Problem description -> Report each line of the data that has "with" somewhere in it.
# START OF Data lines
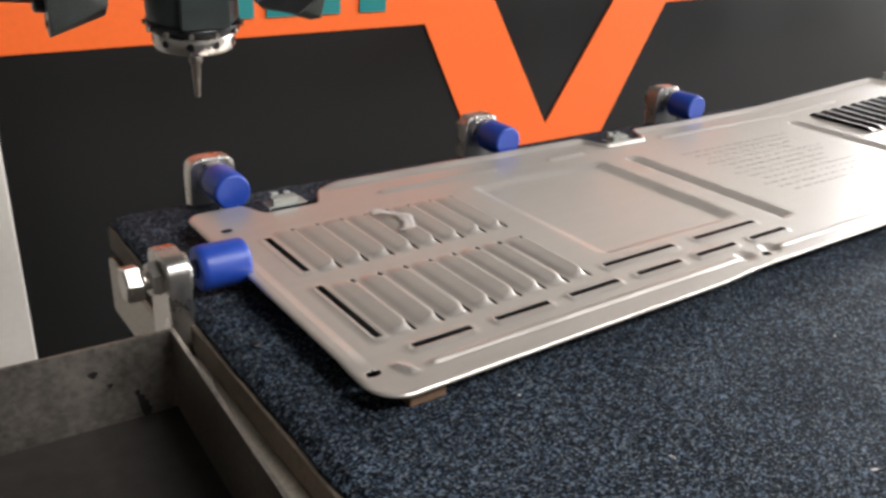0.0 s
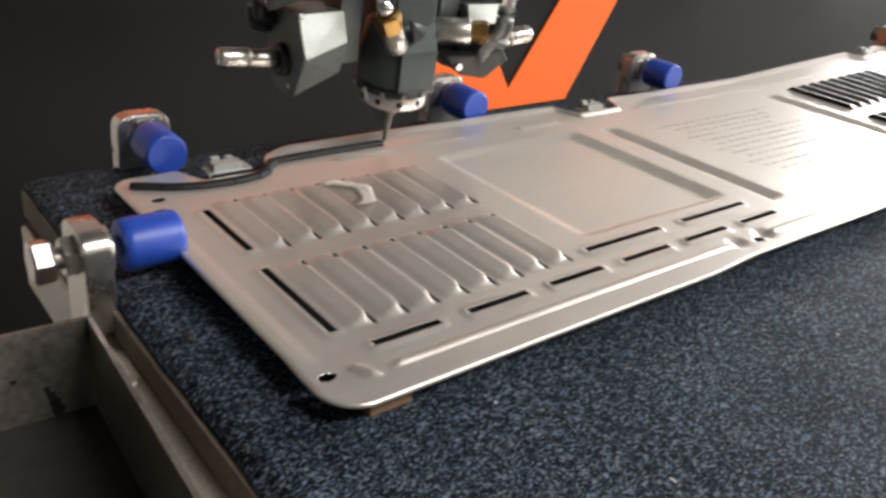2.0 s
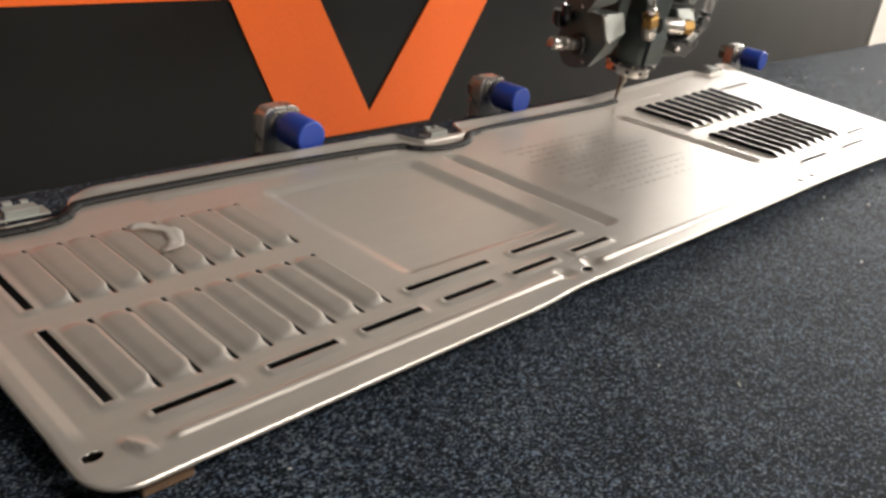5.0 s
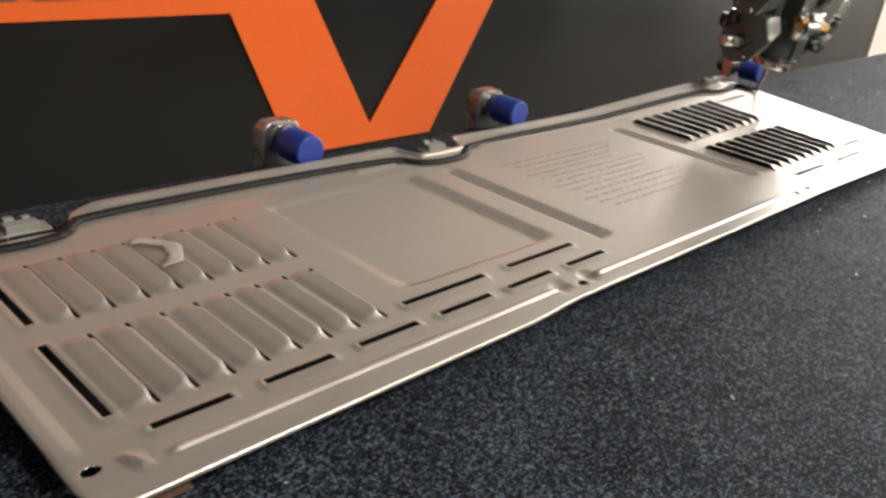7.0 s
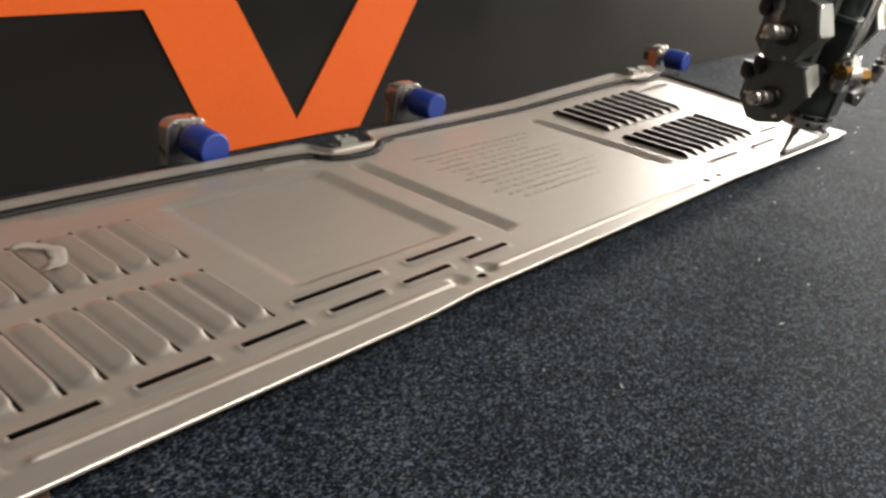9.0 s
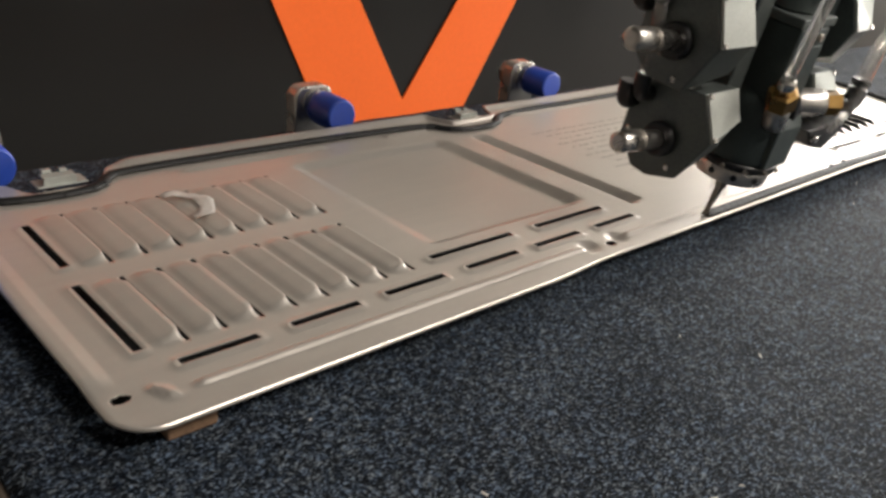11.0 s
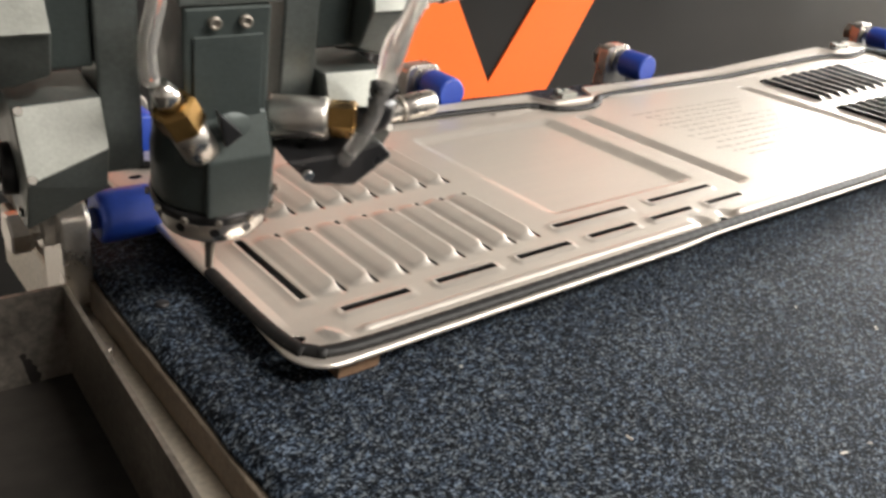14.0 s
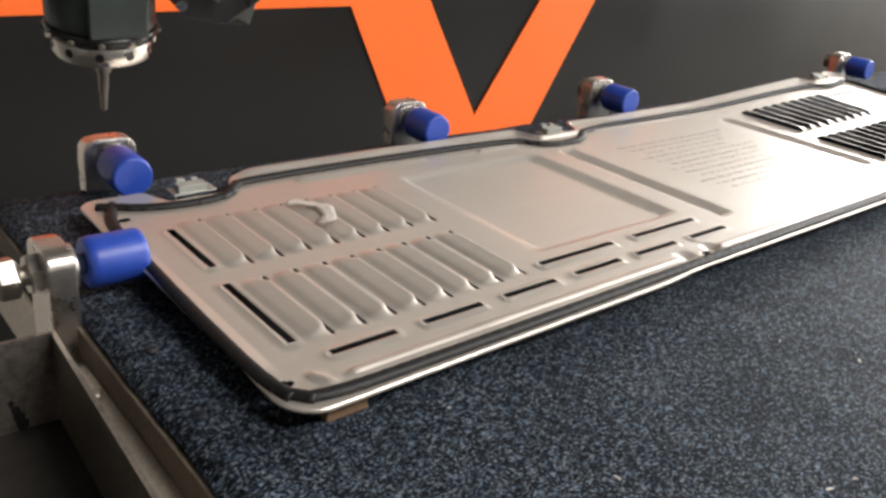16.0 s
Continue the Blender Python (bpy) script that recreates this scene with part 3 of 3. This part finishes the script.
for side in (-1, 1):
    part("side_plate", box(min(side * 0.0255, side * 0.0395), max(side * 0.0255, side * 0.0395), -0.004, 0.018, 0.056, 0.225, 0.001), HEAD_GREY, head)
    part("mounting_block", box(min(side * 0.0397, side * 0.0535), max(side * 0.0397, side * 0.0535), -0.002, 0.024, 0.096, 0.150, 0.001), HEAD_DARK, head)
    for shape, axis, reach in ((LOWER, (0.0068, 0.0570), 0.0385), (UPPER, (0.0095, 0.1095), 0.0385)):
        xa, oa, xb, ob = shape
        blk = part("valve_block", loft(side * xa, oa, side * xb, ob, 0.0008), HEAD_GREY, head)
        bm, spots = painted_lit_plate(side, shape)
        part("lit_face", bm, HEAD_PALE, blk, "pale plate painting the block's lit front face")
        for p, n in spots:
            part("face_screw", lathe([(0.0014, 0.0), (0.0016, 0.0003), (0.0014, 0.0010)], Matrix.Translation(p) @ n.to_track_quat("Z", "Y").to_matrix().to_4x4(), 10), CHROME, blk)
        aim = Matrix.Translation((side * (xa + 0.0002), axis[0], axis[1])) @ Matrix.Rotation(radians(84 * side), 4, "Y")
        part("knob_seat", lathe([(0.0092, -0.003), (0.0092, 0.0035), (0.0080, 0.0045)], aim, 28), HEAD_BLACK, blk, "black round seat")
        knob = part("knob", lathe([(0.0048, 0.0047), (0.0050, 0.012), (0.0050, 0.0225), (0.0056, 0.0232), (0.0056, 0.0365), (0.0048, 0.0380), (0.0030, reach)], aim, 32), STEEL, blk, "bright steel adjusting knob")
        part("knob_band", lathe([(0.0051, 0.0200), (0.0058, 0.0204), (0.0058, 0.0222), (0.0051, 0.0226)], aim, 32), STEEL_DULL, knob, "dull steel band")
        for y, z in ((0.0225, axis[1] + 0.019), (0.0305, axis[1] + 0.012)):
            part("elbow", tube([(side * (xa - 0.001), y, z), (side * (xa + 0.005), y, z), (side * (xa + 0.0085), y, z + 0.003), (side * (xa + 0.009), y, z + 0.0115)], 0.0044, 12), HEAD_BLACK, blk, "black push-in elbow")
        for y, z in ((oa[2][0] + 0.006, oa[2][1] + 0.004), (oa[5][0] - 0.005, oa[5][1] + 0.004)):
            part("block_screw", lathe([(0.0018, 0.0), (0.0018, 0.0010), (0.0012, 0.0013)], Matrix.Translation((side * (xa + 0.0001), y, z)) @ Matrix.Rotation(radians(90 * side), 4, "Y"), 10), CHROME, blk)

# brass feed fitting at the front, steel and brass fitting at the side
slant = Matrix.Translation((-0.0105, -0.0215, 0.070)) @ Vector((-0.0125, -0.004, 0.0235)).to_track_quat("Z", "Y").to_matrix().to_4x4()
feed = part("feed_fitting", lathe([(0.0058, 0.0), (0.0064, 0.0006), (0.0064, 0.0135), (0.0058, 0.0140)], slant, 24), STEEL, head, "turned steel feed fitting")
part("brass_nut", lathe([(0.0066, 0.0142), (0.0078, 0.0150), (0.0078, 0.0245), (0.0064, 0.0255)], slant, 6), BRASS, feed, "brass hexagon nut")
part("fitting_tail", lathe([(0.0046, 0.0257), (0.0046, 0.0300), (0.0032, 0.0350)], slant, 20), CHROME, feed)
part("wedge", prism([(-0.0045, 0.0745), (0.0015, 0.0790), (-0.0075, 0.0885)], -0.0285, -0.0240, 0.0005), HEAD_BLACK, head)
reach = Vector((0.034, -0.021, 0.0045))
aim = Matrix.Translation((0.0195, -0.0105, 0.0745)) @ reach.to_track_quat("Z", "Y").to_matrix().to_4x4()
sidefit = part("side_fitting", lathe([(0.0078, 0.0), (0.0082, 0.0006), (0.0082, 0.0200), (0.0074, 0.0215)], aim, 26), STEEL, head, "turned steel side fitting")
part("brass_nut", lathe([(0.0060, 0.0217), (0.0070, 0.0225), (0.0070, 0.0310), (0.0058, 0.0320)], aim, 6), BRASS, sidefit, "brass nut")
E0 = Vector((0.0195, -0.0105, 0.0745)) + reach.normalized() * 0.0315
part("elbow", tube([E0, E0 + reach * 0.12, E0 + reach * 0.21 + Vector((0, 0, 0.003)), E0 + reach * 0.22 + Vector((0, 0, 0.0145))], 0.0054, 14), HEAD_BLACK, sidefit, "black push-in elbow")
part("shoe", prism([(0.0180, 0.0655), (0.0380, 0.0655), (0.0570, 0.0680), (0.0630, 0.0610), (0.0470, 0.0500), (0.0290, 0.0540)], -0.030, -0.012, 0.0012), HEAD_BLACK, head)
part("shoe_screw", lathe([(0.0022, 0.0), (0.0022, 0.003)], Matrix.Translation((0.0255, -0.0302, 0.0605)) @ Matrix.Rotation(radians(90), 4, "X"), 10), CHROME, head)

TOP_END = E0 + reach * 0.22
HOSES = (
    [TOP_END + Vector((0, 0, 0.012)), TOP_END + Vector((0.001, 0.001, 0.030)), (0.066, -0.030, 0.130), (0.080, -0.016, 0.180), (0.094, 0.0, 0.31)],
    [(0.0400, -0.0310, 0.0630), (0.0480, -0.0340, 0.0800), (0.0560, -0.0330, 0.1050), (0.0690, -0.0260, 0.1450), (0.0840, -0.0120, 0.2000), (0.098, -0.004, 0.31)],
    [(-0.0290, -0.0275, 0.1020), (-0.0300, -0.0290, 0.1150), (-0.0230, -0.028, 0.150), (-0.012, -0.026, 0.25), (-0.008, -0.026, 0.34)],
    [(-0.0760, 0.0225, 0.0865), (-0.0800, 0.0215, 0.110), (-0.0900, 0.0200, 0.145), (-0.086, 0.023, 0.21), (-0.07, 0.024, 0.32)],
    [(0.0760, 0.0225, 0.0865), (0.0800, 0.0215, 0.110), (0.0900, 0.0200, 0.145), (0.086, 0.023, 0.21), (0.07, 0.024, 0.32)],
    [(-0.0880, 0.0225, 0.1390), (-0.0920, 0.022, 0.17), (-0.09, 0.023, 0.24), (-0.074, 0.026, 0.34)],
)
for pts in HOSES:
    part("hose", tube(pts, 0.0030, 10), TUBE, head, "clear plastic hose")

# ---- the bead of sealant, laid piece by piece where the nozzle has passed ----
# seconds, place of the nozzle on the sheet
BEAD_PATH = [
    (0.78, 0.0320, 0.2140), (0.95, 0.0520, 0.2030), (1.15, 0.0800, 0.2005), (1.28, 0.0975, 0.2040), (1.38, 0.1060, 0.2165), (1.50, 0.1180, 0.2200),
    (2.00, 0.1880, 0.2200), (2.50, 0.2670, 0.2190), (3.00, 0.3410, 0.2155), (3.12, 0.3500, 0.2020), (3.25, 0.3640, 0.1960), (3.40, 0.3950, 0.1970), (3.50, 0.4080, 0.2090), (3.58, 0.4220, 0.2150),
    (4.00, 0.4780, 0.2170), (5.25, 0.6600, 0.2190), (6.20, 0.7950, 0.2200), (6.35, 0.8080, 0.2080), (6.55, 0.8420, 0.2090), (6.80, 0.8620, 0.2140), (6.95, 0.8680, 0.1980),
    (7.50, 0.8700, 0.1120), (8.00, 0.8680, 0.0340), (8.20, 0.8600, 0.0120), (8.50, 0.8150, 0.0090), (9.00, 0.7180, 0.0085), (9.50, 0.6200, 0.0085),
    (10.50, 0.4550, 0.0085), (12.00, 0.2300, 0.0062), (12.50, 0.1570, 0.0056), (13.00, 0.0835, 0.0058), (13.22, 0.0440, 0.0062), (13.36, 0.0290, 0.0095), (13.50, 0.0222, 0.0215),
    (14.00, 0.0222, 0.0825), (14.40, 0.0240, 0.1500), (14.62, 0.0255, 0.1930), (14.75, 0.0330, 0.2120),
]
for _ in range(2):
    # soften the corners of the nozzle's way
    cut = [BEAD_PATH[0]]
    for p, q in zip(BEAD_PATH, BEAD_PATH[1:]):
        cut += [tuple(0.75 * a + 0.25 * b for a, b in zip(p, q)), tuple(0.25 * a + 0.75 * b for a, b in zip(p, q))]
    BEAD_PATH = cut + [BEAD_PATH[-1]]
AIR_START = [(0.0, 0.022, 0.196, 0.093), (0.25, 0.020, 0.190, 0.085), (0.5, 0.018, 0.178, 0.062), (0.66, 0.028, 0.208, 0.030)]
AIR_END = [(15.0, 0.040, 0.205, 0.030), (15.25, 0.033, 0.190, 0.060), (15.5, 0.026, 0.165, 0.080), (15.75, 0.024, 0.172, 0.080), (16.0, 0.022, 0.180, 0.077)]


def on_sheet(x, y):
    return TOP + twist(x, y) + 0.0002


def nozzle_at(t):
    rows = [(a, x, y, z) for a, x, y, z in AIR_START] + [(a, x, y, on_sheet(x, y) + 0.0022) for a, x, y in BEAD_PATH] + AIR_END
    for a, b in zip(rows, rows[1:]):
        if t <= b[0]:
            u = (t - a[0]) / (b[0] - a[0])
            return Vector([a[k] + (b[k] - a[k]) * u for k in (1, 2, 3)])
    return Vector(rows[-1][1:])


HEAD_TIMES = sorted({round(0.125 * k, 3) for k in range(129)})
PITCH = 0.0075


def bead_piece():
    """A half-round length of sealant with tapering ends, along x."""
    bm = bmesh.new()
    rings = []
    for x, s in ((-0.0062, 0.88), (-0.0046, 0.97), (-0.0015, 1.0), (0.0015, 1.0), (0.0046, 0.97), (0.0062, 0.88)):
        rings.append([bm.verts.new((x, 0.0032 * s * math.cos(a), 0.0029 * s * math.sin(a))) for a in [math.pi * i / 8 for i in range(9)]])
    for a, b in zip(rings, rings[1:]):
        for i in range(8):
            bm.faces.new((a[i], b[i], b[i + 1], a[i + 1])).smooth = True
        bm.faces.new((a[0], a[8], b[8], b[0]))
    bm.faces.new(rings[0])
    bm.faces.new(list(reversed(rings[-1])))
    bmesh.ops.recalc_face_normals(bm, faces=bm.faces)
    return bm


bead = thing("sealant_bead", pose(0, 0, 0), "glossy black sealant bead along the sheet's rim", "sealant")
PIECES = []
first = None
left = 0.0
for (ta, xa, ya), (tb, xb, yb) in zip(BEAD_PATH, BEAD_PATH[1:]):
    length = math.hypot(xb - xa, yb - ya)
    s = left
    while s < length:
        u = s / length
        x, y = xa + (xb - xa) * u, ya + (yb - ya) * u
        if first is None:
            ob = first = part("bead_piece", bead_piece(), SEALANT, bead)
        else:
            ob = new("bead_piece", first.data)
            ob.parent = bead
        PIECES.append((ob, ta + (tb - ta) * u, pose(x, y, on_sheet(x, y), 0, 0, math.degrees(math.atan2(yb - ya, xb - xa)))))
        s += PITCH
    left = s - length


# seconds; turn about the upright axis, lean towards the table's front, lean to the side, in degrees
HEAD_LEAN = ((0.0, -8.0, 8.0, -2.0), (2.0, -6.3, 7.5, -1.7), (3.5, -5.8, 6.5, -1.7), (7.0, -2.0, 9.0, -0.6), (8.0, -1.4, 8.2, 0.6), (9.5, -1.2, 7.2, 0.4), (12.0, -2.1, 9.4, -2.1), (13.0, -5.0, 10.3, -2.5), (16.0, -5.2, 10.4, -1.9))


def head_pose(t):
    yaw, lean, side = (float(np.interp(t, [r[0] for r in HEAD_LEAN], [r[k] for r in HEAD_LEAN])) for k in (1, 2, 3))
    return Matrix.Translation(nozzle_at(t)) @ pose(0, 0, 0, lean, side, yaw)


def motions():
    walk(head, [(t, head_pose(t)) for t in HEAD_TIMES])
    # each piece rides inside the head until it is laid
    inside = Matrix.Translation((0, AXIS_Y, 0.060))
    for ob, t0, rest in PIECES:
        rows = [(t, head_pose(t) @ inside) for t in HEAD_TIMES if t < t0 - 0.08]
        if not rows:
            rows = [(0.0, head_pose(0.0) @ inside)]
        rows.append((t0 - 0.034, head_pose(t0 - 0.034) @ Matrix.Translation((0, AXIS_Y, 0.052))))
        rows += [(t0 + 0.034, rest), (16.0, rest)]
        walk(ob, rows)


motions()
# END OF Data lines
Result ->
Continue the Blender Python (bpy) script that recreates this scene with part 3 of 3. This part finishes the script.
    """A half-round length of sealant with tapering ends, along x."""